Thu, Apr 17, 2014 - Page 5 News List

Cancel rail discounts for foreigners, CY urges

TAIWANESE ONLY?Chien Lin Hui-chun said THSRC fares for the disabled, seniors and children were subsidized by Taiwanese, but made no mention of foreign taxpayers

Staff writer, with CNA

Students and teachers from Chunglin Elementary School pose for a picture at the Hsinchu High-Speed Rail Station on Thursday last week.

Photo courtesy of the Taiwan High Speed Rail Corp

As the Taiwan High Speed Rail Corp (THSRC) continues to struggle with years of accumulated losses, the Control Yuan has proposed making up part of the difference by canceling discounts for foreigners who are disabled, elderly or aged under 12.

Chien Lin Hui-chun (錢林慧君), a member of the government’s highest supervisory body, questioned the wisdom of extending the discounts enjoyed by Taiwanese to foreigners on the 345km railway, the beneficiary of government investments and subsidies.

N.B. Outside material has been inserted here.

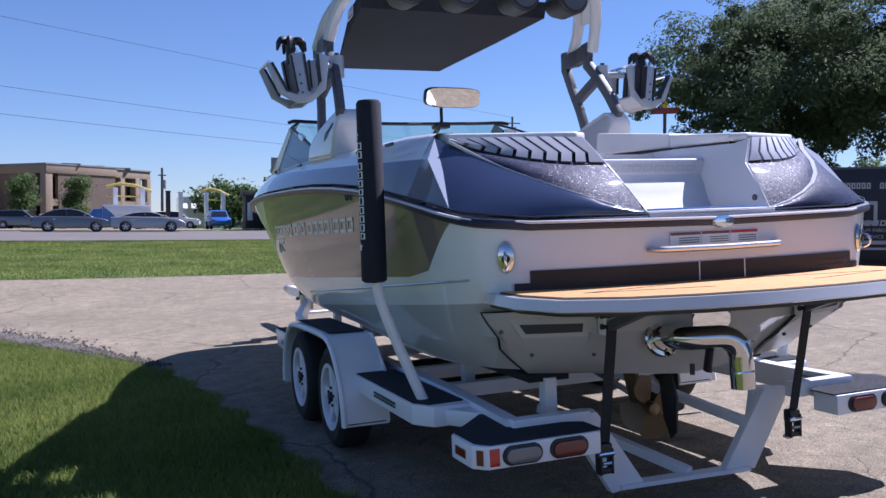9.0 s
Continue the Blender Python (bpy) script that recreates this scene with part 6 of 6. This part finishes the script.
def forecourt_post(x, y, top, r, material, label):
    ob = thing("forecourt_post", spot(x, y), label, "post")
    part("shaft", box(-r, r, -r, r, -0.1, top, 0.03), material, ob)
    part("cap", box(-r * 1.25, r * 1.25, -r * 1.25, r * 1.25, top, top + 0.12, 0.02), material, ob)


forecourt_post(-78.0, 11.3, 3.4, 0.2, BLACK_TRIM, "dark square pillar in the forecourt")
forecourt_post(-80.0, 12.6, 3.4, 0.2, PAINT_WHITE, "white square post in the forecourt")
forecourt_post(-86.0, 20.5, 3.8, 0.3, PAINT_WHITE, "white square post in the forecourt")


def order_kiosk(x, y):
    ob = thing("order_kiosk", spot(x, y), "dark drive-through order kiosk with a pale board", "kiosk")
    part("cabinet", box(-0.8, 0.8, -0.9, 0.9, 0, 2.9, 0.05), BLACK_TRIM, ob)
    part("roof", prism([(-1.0, 2.9), (1.0, 2.9), (0.8, 3.35), (-0.8, 3.35)], -1.1, 1.1, 0.03), BLACK_TRIM, ob, "dark sloping roof")
    part("menu_board", box(0.8, 0.83, -0.75, -0.3, 0.8, 2.3, 0.01), PAINT_WHITE, ob, "pale menu board")


order_kiosk(-70.0, 17.8)
yellow_awning(-77.0, 7.9, 1.9)
yellow_awning(-86.0, 16.5, 1.4)


def far_shop(x, y):
    ob = thing("far_shop", spot(x, y), "low white shop with a striped awning", "building")
    part("wall", box(-6, 0, 0, 12, 0, 4.2), PAINT_WHITE, ob)
    for i in range(10):
        part("awning_stripe", prism([(0.0, 3.4), (1.2, 2.6), (1.2, 2.5), (0.0, 3.2)], 0.2 + 1.18 * i, 0.9 + 1.18 * i), PANEL if i % 2 else PAINT_WHITE, ob)


far_shop(-118.0, 16.0)


def far_house(x, y):
    ob = thing("far_house", spot(x, y), "low brown house with a dark roof beyond the trees", "house")
    part("wall", box(-4.5, 4.5, -3, 3, 0, 2.5), BEIGE_DARK, ob)
    roof = prism([(-3.5, 2.45), (3.5, 2.45), (0.0, 4.1)], -5.0, 5.0, 0.0, axis="x")
    part("roof", roof, BARK, ob, "dark brown roof")
    for k in (-2.5, 0.5, 2.8):
        part("window", box(k - 0.5, k + 0.5, -3.03, -2.97, 1.0, 2.0), GLASS_DARK, ob)


far_house(-9.5, 100.0)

She said that concession tickets sold to foreigners since 2009 have cost the THSRC NT$199 million (US$6.59 million).

The operator of the railway, which opened in 2007, had accumulated NT$53.5 billion in losses as of January, despite having started to turn a profit in 2011.

The THSRC offers the same discounts to foreigners as it does to Taiwanese: half-price tickets for the mentally or physically disabled, senior citizens and children under 12.

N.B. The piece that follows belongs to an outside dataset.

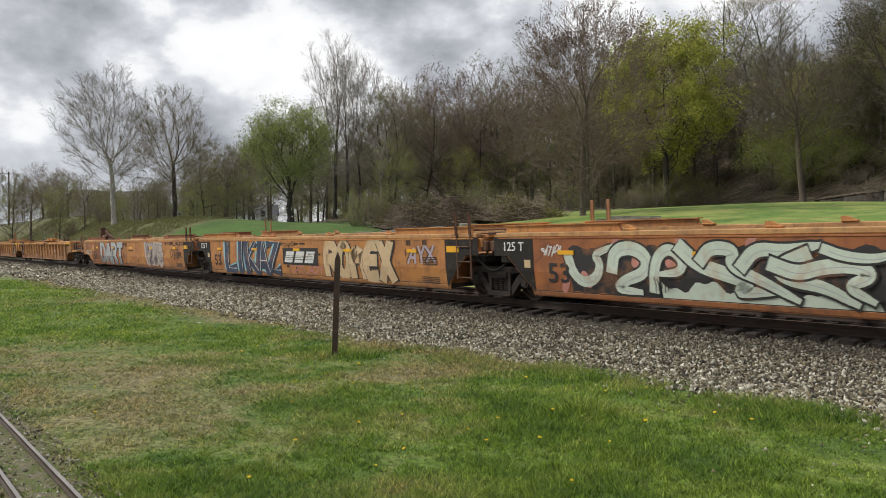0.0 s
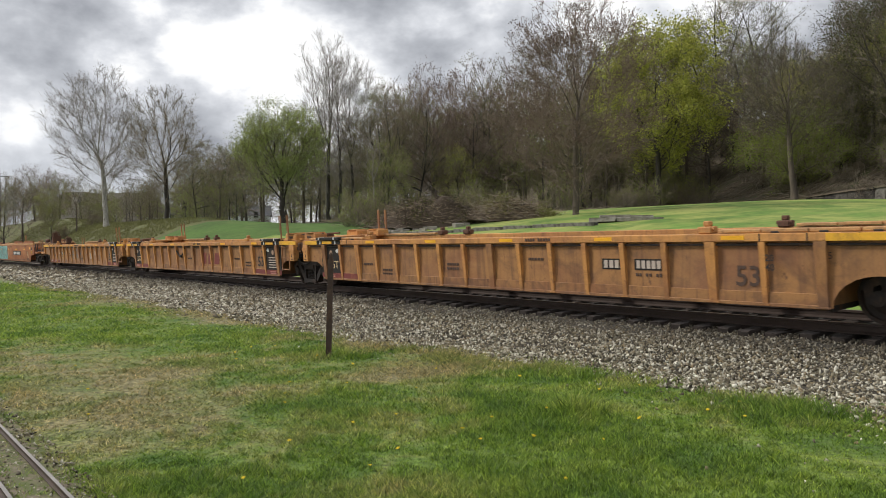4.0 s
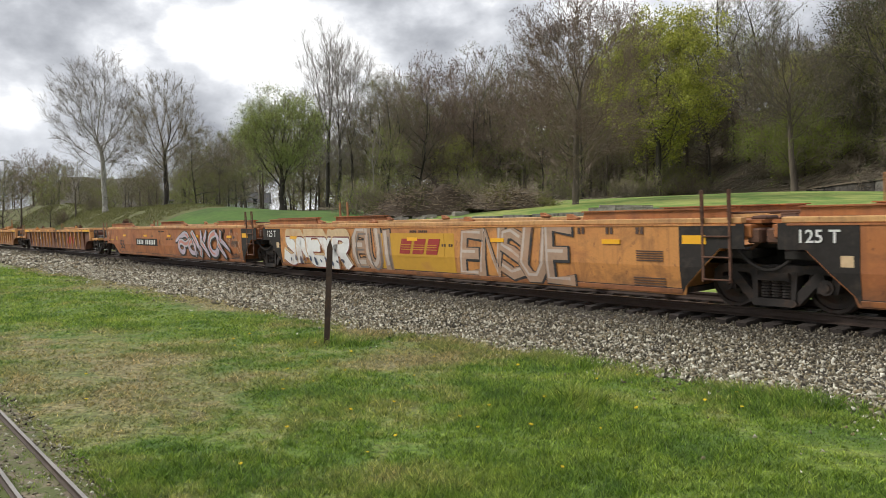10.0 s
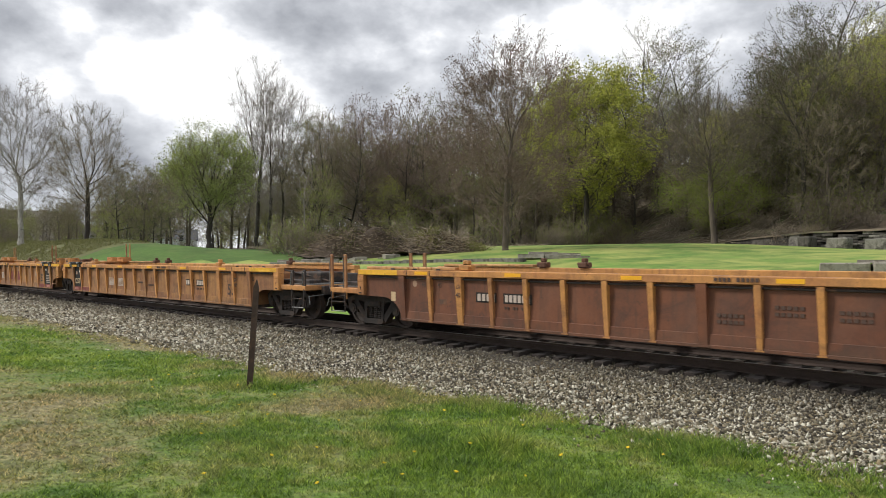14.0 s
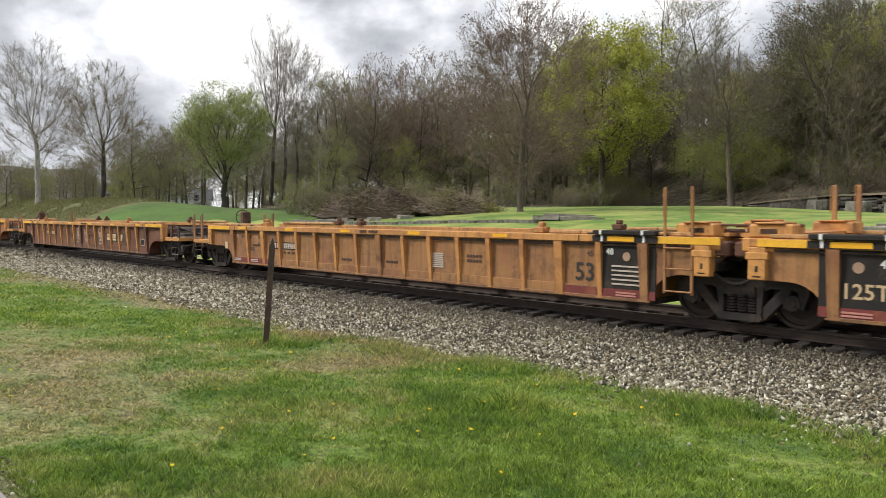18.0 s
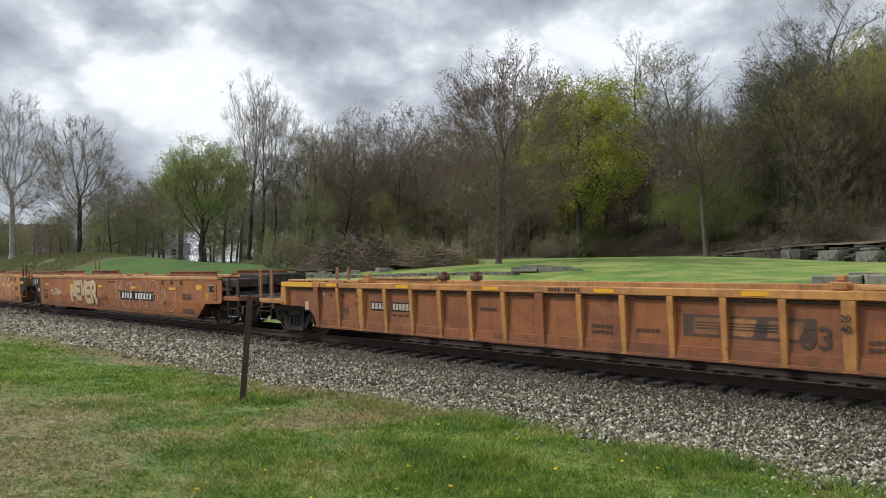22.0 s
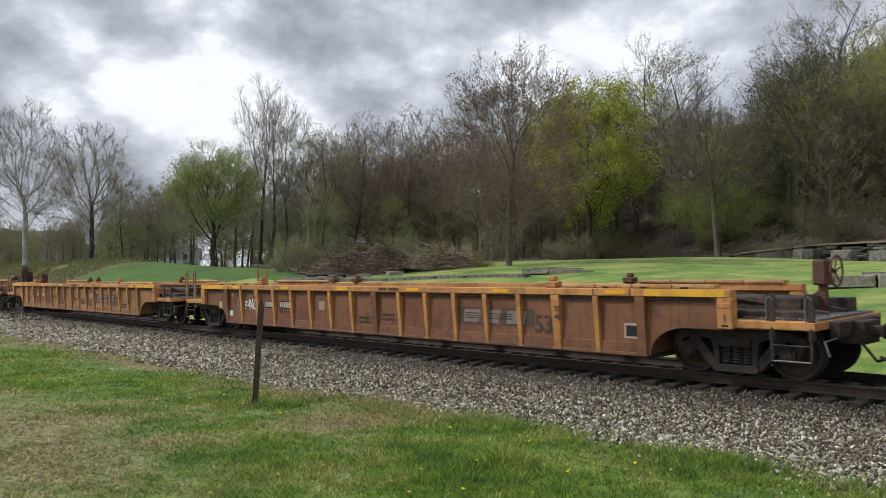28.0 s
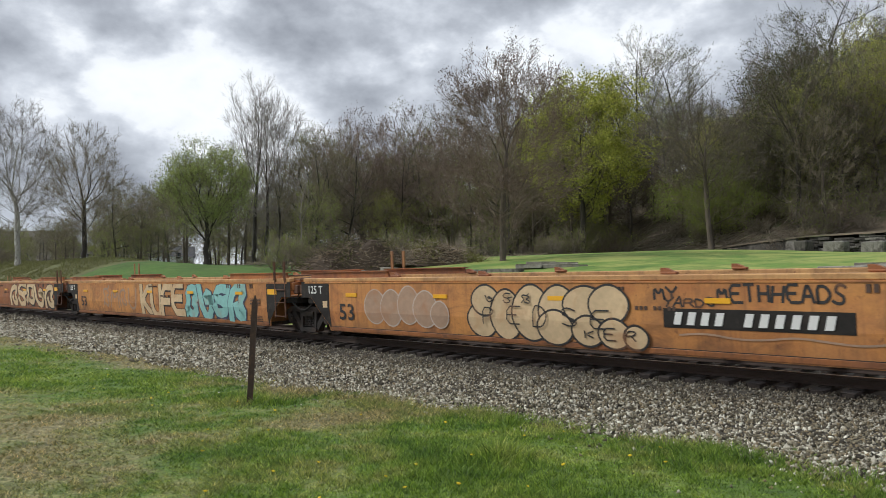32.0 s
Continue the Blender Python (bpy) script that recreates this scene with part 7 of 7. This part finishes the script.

Chien Lin’s report called for the policy to be reconsidered, saying it takes advantage of subsidies from Taiwanese taxpayers, though the report did not make any suggestions for policies on foreign nationals who legally reside, work and pay taxes in Taiwan.

The Control Yuan member also cited canceling the discounts out of the “spirit of equality and reciprocity,” saying that mass transit systems in other countries, such as Japan, Hong Kong and the UK, “do not have preferential treatment for our nationals.”

According to her report, the THSRC has previously defended its policy as a way to boost the nation’s reputation for friendliness and attract more foreign visitors.

Chien Lin’s report said in a separate section that legally mandated concession tickets on regular trains — for Taiwanese and foreigners alike — have caused the Taiwan Railways Administration losses of about NT$4.09 billion.

The Ministry of Transportation and Communications has not subsidized the rail authority’s burden as it is required to, Chien Lin said.